Stored items »
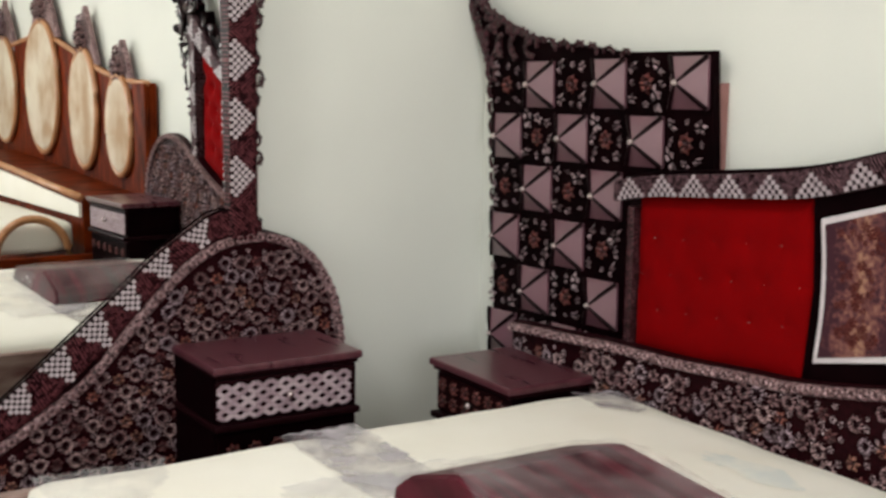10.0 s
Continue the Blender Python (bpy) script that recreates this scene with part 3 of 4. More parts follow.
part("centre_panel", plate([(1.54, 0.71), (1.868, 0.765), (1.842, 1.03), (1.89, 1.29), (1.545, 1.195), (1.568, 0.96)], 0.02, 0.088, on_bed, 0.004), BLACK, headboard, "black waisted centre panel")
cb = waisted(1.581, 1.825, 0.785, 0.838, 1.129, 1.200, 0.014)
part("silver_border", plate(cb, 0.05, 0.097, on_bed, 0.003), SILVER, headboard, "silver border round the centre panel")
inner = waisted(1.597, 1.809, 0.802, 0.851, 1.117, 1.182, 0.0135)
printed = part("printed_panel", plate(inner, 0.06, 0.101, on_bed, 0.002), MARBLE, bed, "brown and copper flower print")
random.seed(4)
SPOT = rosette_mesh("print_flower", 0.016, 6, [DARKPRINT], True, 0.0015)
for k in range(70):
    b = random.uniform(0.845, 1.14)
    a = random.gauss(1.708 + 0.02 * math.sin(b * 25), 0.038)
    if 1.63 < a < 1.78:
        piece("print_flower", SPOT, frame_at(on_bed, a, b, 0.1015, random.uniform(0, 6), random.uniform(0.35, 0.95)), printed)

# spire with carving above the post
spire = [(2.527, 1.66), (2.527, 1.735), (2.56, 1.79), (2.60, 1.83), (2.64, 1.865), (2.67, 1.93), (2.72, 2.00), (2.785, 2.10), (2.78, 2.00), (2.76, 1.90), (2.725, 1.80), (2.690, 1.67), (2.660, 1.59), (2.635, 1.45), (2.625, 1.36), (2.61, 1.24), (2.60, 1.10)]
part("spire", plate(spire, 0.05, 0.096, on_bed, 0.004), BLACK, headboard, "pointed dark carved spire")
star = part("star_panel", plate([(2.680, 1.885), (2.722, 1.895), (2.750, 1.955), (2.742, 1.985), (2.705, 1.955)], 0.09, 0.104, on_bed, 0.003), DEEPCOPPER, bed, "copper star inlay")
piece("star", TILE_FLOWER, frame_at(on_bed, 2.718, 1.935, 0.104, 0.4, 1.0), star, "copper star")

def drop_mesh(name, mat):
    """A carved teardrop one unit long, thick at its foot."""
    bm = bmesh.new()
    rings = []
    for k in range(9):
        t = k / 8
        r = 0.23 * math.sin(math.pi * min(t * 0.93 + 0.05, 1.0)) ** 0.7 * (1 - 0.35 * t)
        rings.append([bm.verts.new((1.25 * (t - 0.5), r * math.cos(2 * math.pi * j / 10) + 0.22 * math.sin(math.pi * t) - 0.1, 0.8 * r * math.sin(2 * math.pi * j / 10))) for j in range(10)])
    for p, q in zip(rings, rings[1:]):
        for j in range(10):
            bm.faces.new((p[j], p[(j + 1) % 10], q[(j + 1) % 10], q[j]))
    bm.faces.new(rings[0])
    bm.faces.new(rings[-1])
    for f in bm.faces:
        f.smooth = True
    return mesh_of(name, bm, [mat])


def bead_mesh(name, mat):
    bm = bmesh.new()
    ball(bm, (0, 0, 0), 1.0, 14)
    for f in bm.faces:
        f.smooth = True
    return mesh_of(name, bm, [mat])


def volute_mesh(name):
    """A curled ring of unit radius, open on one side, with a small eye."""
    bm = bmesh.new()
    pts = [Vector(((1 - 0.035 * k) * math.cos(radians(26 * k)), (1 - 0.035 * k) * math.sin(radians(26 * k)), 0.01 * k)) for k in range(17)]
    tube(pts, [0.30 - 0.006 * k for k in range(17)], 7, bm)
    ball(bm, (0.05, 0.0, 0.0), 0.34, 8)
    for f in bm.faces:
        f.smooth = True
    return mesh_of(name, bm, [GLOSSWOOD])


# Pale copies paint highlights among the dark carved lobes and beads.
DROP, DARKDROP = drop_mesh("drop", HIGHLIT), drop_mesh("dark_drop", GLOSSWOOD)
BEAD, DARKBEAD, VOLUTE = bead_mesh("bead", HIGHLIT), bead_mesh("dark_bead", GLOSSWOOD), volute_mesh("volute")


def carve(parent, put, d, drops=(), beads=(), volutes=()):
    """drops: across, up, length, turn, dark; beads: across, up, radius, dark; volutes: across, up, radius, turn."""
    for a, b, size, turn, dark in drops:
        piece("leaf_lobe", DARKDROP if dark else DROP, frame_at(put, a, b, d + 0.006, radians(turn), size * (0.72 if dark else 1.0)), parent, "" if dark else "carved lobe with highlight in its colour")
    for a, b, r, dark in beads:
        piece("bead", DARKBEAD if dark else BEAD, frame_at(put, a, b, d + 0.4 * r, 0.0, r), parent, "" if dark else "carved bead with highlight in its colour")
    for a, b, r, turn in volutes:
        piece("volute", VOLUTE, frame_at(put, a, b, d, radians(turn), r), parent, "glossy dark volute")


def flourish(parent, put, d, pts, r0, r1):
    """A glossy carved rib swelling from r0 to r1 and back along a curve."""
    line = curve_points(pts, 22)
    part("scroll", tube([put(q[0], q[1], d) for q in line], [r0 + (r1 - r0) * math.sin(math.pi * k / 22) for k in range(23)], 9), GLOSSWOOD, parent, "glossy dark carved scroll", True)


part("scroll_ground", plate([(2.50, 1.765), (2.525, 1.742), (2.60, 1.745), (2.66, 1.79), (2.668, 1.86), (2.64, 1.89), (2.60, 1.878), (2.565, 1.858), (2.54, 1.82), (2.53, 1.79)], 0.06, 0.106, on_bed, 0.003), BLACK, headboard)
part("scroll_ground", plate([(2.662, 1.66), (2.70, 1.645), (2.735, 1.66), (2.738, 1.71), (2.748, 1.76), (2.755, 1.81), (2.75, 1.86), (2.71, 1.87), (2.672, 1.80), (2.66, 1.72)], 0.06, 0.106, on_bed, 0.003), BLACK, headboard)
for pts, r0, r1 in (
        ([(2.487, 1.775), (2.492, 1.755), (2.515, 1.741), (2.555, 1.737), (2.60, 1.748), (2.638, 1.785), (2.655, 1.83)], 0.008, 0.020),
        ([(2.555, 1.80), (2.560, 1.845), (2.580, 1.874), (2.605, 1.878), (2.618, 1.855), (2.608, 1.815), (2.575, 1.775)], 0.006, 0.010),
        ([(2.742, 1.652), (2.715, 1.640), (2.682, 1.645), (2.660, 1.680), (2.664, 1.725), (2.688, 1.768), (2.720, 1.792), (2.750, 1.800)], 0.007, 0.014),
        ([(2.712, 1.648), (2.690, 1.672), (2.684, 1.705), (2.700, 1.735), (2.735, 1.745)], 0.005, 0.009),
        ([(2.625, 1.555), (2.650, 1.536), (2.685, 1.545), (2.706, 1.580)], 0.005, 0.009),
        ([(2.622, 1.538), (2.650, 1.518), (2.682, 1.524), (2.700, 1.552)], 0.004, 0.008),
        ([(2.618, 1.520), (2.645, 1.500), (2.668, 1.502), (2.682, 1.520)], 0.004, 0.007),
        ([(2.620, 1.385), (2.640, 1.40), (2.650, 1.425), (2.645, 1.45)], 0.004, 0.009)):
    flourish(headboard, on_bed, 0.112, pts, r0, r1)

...

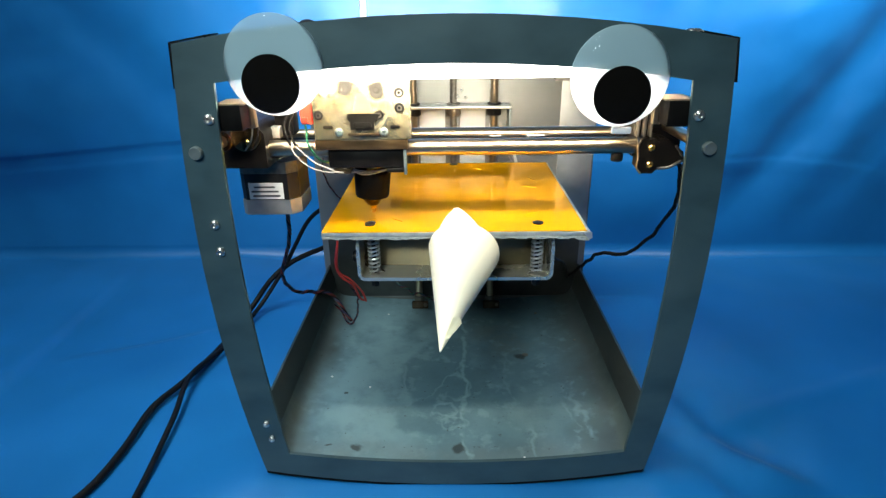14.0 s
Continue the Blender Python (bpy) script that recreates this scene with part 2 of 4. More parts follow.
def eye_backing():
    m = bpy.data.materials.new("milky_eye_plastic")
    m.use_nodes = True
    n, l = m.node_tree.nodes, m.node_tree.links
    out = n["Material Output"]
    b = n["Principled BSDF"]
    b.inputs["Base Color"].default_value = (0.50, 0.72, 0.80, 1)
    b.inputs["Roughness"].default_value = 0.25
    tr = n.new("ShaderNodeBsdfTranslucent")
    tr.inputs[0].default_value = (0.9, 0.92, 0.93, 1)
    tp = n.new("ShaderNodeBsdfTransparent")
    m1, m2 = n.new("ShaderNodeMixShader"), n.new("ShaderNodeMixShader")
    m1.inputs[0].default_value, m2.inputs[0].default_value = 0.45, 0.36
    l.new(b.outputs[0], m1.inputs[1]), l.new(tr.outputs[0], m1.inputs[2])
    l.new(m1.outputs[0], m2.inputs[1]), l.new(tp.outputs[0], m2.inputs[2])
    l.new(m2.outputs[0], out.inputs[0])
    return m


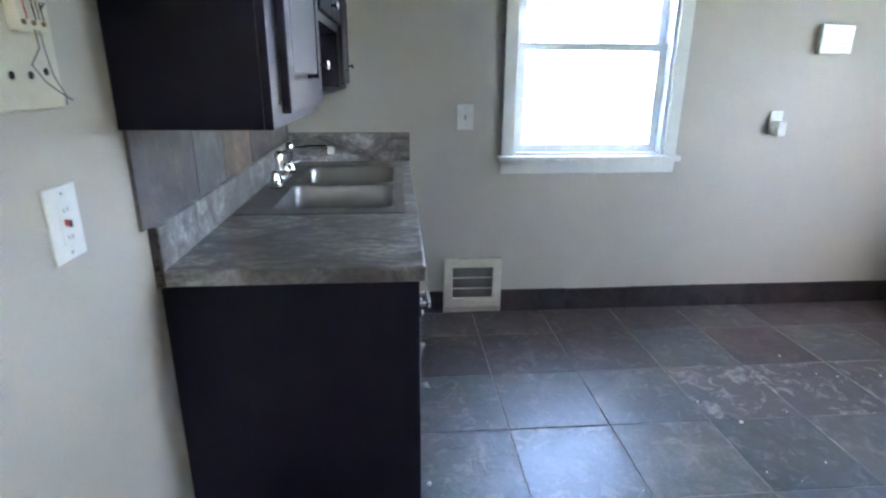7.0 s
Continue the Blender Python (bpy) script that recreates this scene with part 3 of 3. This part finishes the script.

Your objective » Leave out the pictures, and copy only the lines from the one holding "2 of 4. More parts follow." through the one holding "finishes the script.", exactly as written.

Problem solution »
Continue the Blender Python (bpy) script that recreates this scene with part 2 of 4. More parts follow.
def eye_backing():
    m = bpy.data.materials.new("milky_eye_plastic")
    m.use_nodes = True
    n, l = m.node_tree.nodes, m.node_tree.links
    out = n["Material Output"]
    b = n["Principled BSDF"]
    b.inputs["Base Color"].default_value = (0.50, 0.72, 0.80, 1)
    b.inputs["Roughness"].default_value = 0.25
    tr = n.new("ShaderNodeBsdfTranslucent")
    tr.inputs[0].default_value = (0.9, 0.92, 0.93, 1)
    tp = n.new("ShaderNodeBsdfTransparent")
    m1, m2 = n.new("ShaderNodeMixShader"), n.new("ShaderNodeMixShader")
    m1.inputs[0].default_value, m2.inputs[0].default_value = 0.45, 0.36
    l.new(b.outputs[0], m1.inputs[1]), l.new(tr.outputs[0], m1.inputs[2])
    l.new(m1.outputs[0], m2.inputs[1]), l.new(tp.outputs[0], m2.inputs[2])
    l.new(m2.outputs[0], out.inputs[0])
    return m


7.0 s
Continue the Blender Python (bpy) script that recreates this scene with part 3 of 3. This part finishes the script.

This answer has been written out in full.